- American arcade flyer
- Developer: Allumer
- Publishers: Taito (Arcade) Encore (Home computer)
- Platforms: Arcade, Amstrad CPC, Commodore 64, ZX Spectrum
- Release: 1986 (arcade) 1991 (home computer)
- Genres: Beat'em up, hack and slash
- Mode: Multiplayer

= Gladiator (1986 video game) =

1986 video game

Gladiator, known in Japan as Ougon no Shiro (黄金の城, lit. "Golden Castle"), is an arcade video game developed by Allumer and published in 1986 by Taito. It was followed by a sequel titled Blandia. Home ports of Gladiator were released for the ZX Spectrum, Amstrad CPC and Commodore 64 as Great Gurianos; the Spectrum version was intentionally made unwinnable.

==Gameplay==

Screenshot of the ZX Spectrum version, Great Gurianos

The player controls a gladiator/knight named Great Gurianos as he walks through a castle. The joystick direction moves the character left and right and raises his shield up and down. The game's three buttons correspond to a high, medium, and low attack with Great Gurianos's sword. Gladiator consists of four levels. The reward for completing the game is a fifth stage, the "Treasure Place".

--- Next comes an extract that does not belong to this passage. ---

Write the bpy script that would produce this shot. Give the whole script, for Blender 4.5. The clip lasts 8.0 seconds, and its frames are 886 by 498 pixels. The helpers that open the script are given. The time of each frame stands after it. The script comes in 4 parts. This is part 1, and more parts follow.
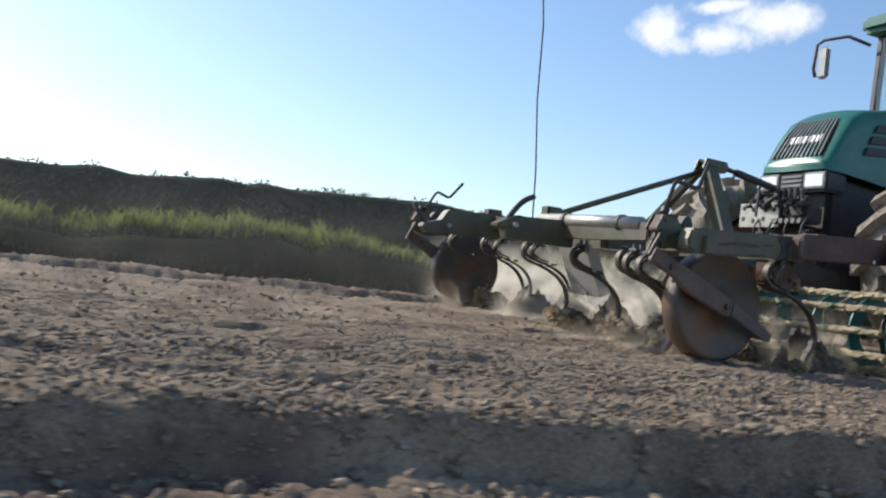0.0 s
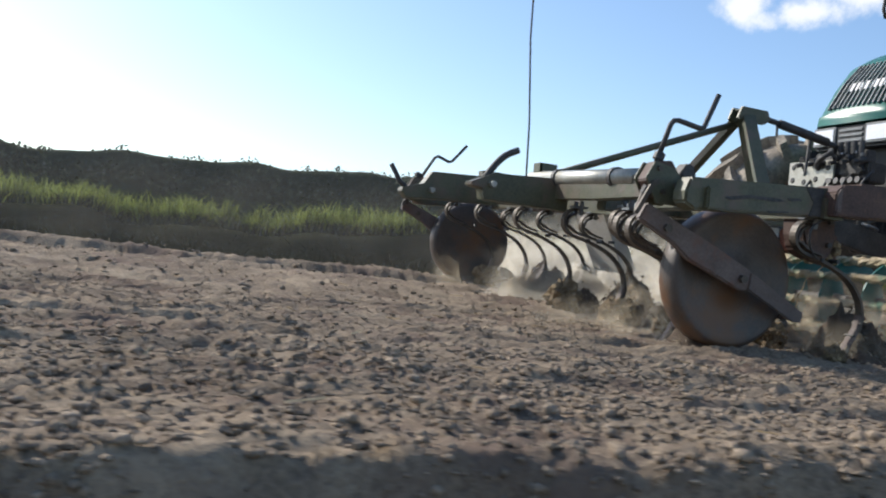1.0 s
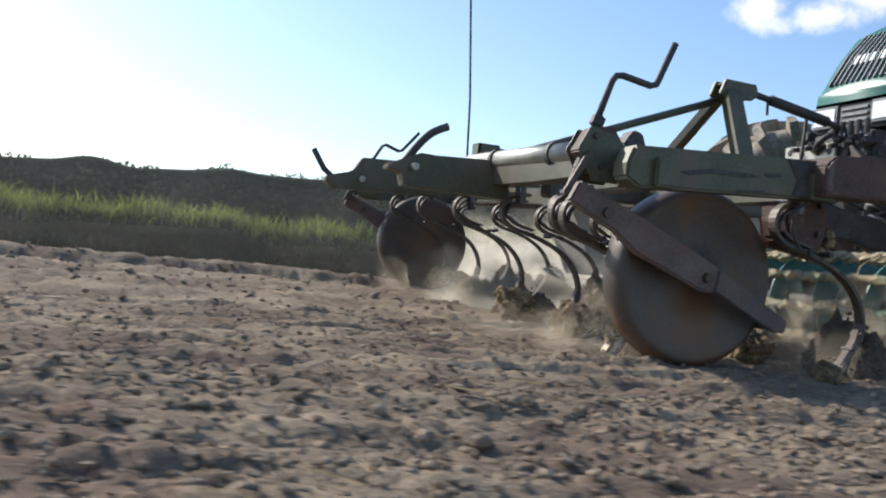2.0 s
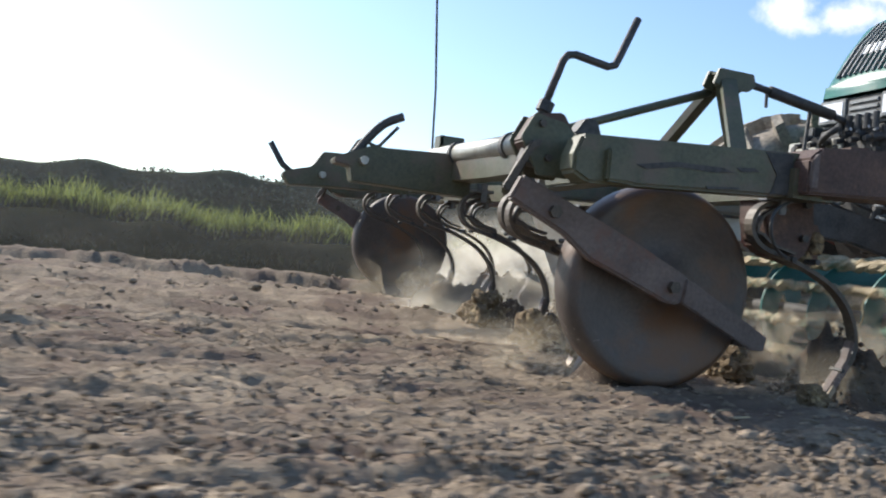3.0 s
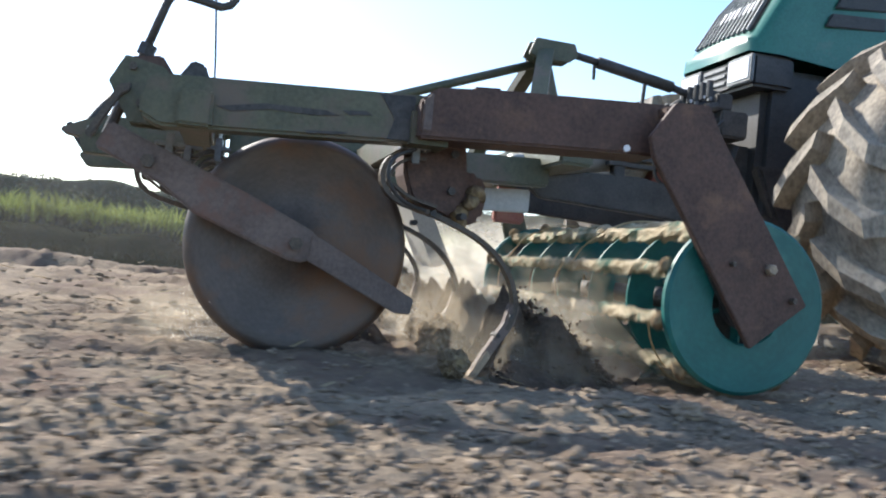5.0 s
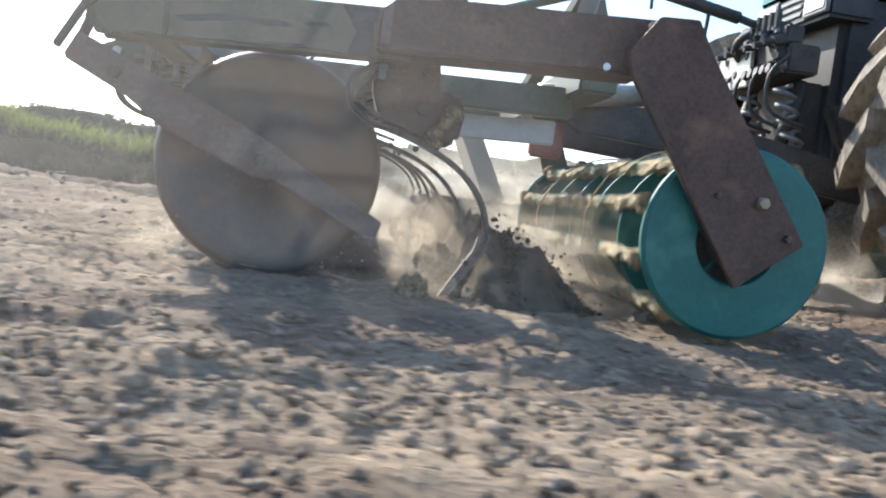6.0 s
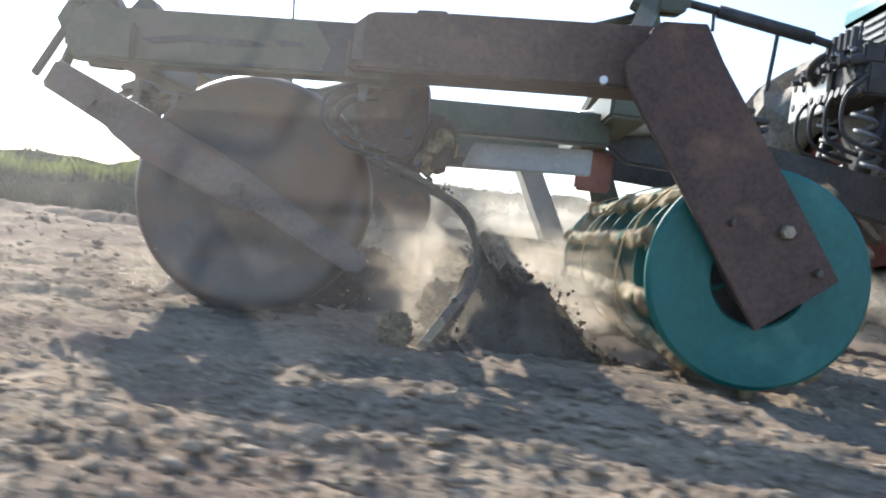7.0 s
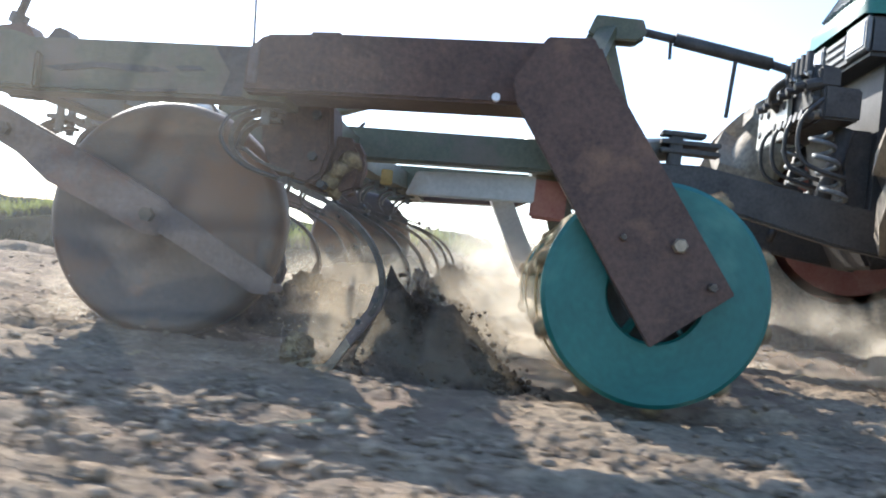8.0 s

Gameplay is split between two modes; in the "obstacle" mode, Great Gurianos walks forward, and the player must use the sword and shield to defend him from bats, fireballs, arrows, shuriken, and other flying hazards. The "obstacle" mode is broken up by a "fight" mode, in which Great Gurianos must fight against another, similarly armored knight. In both modes, an undefended hit to Great Gurianos knocks off part of his armor (his helmet for a high hit, his breastplate for a middle hit, and his leggings for a low hit), and a subsequent hit to the same area kills him. The character can generate a temporary force field during the obstacle course phases (when weapons and bats fly at him) by rapidly moving the shield up and down. During the combat phases, Great Gurianos can become invincible (flashing golden) for a short time.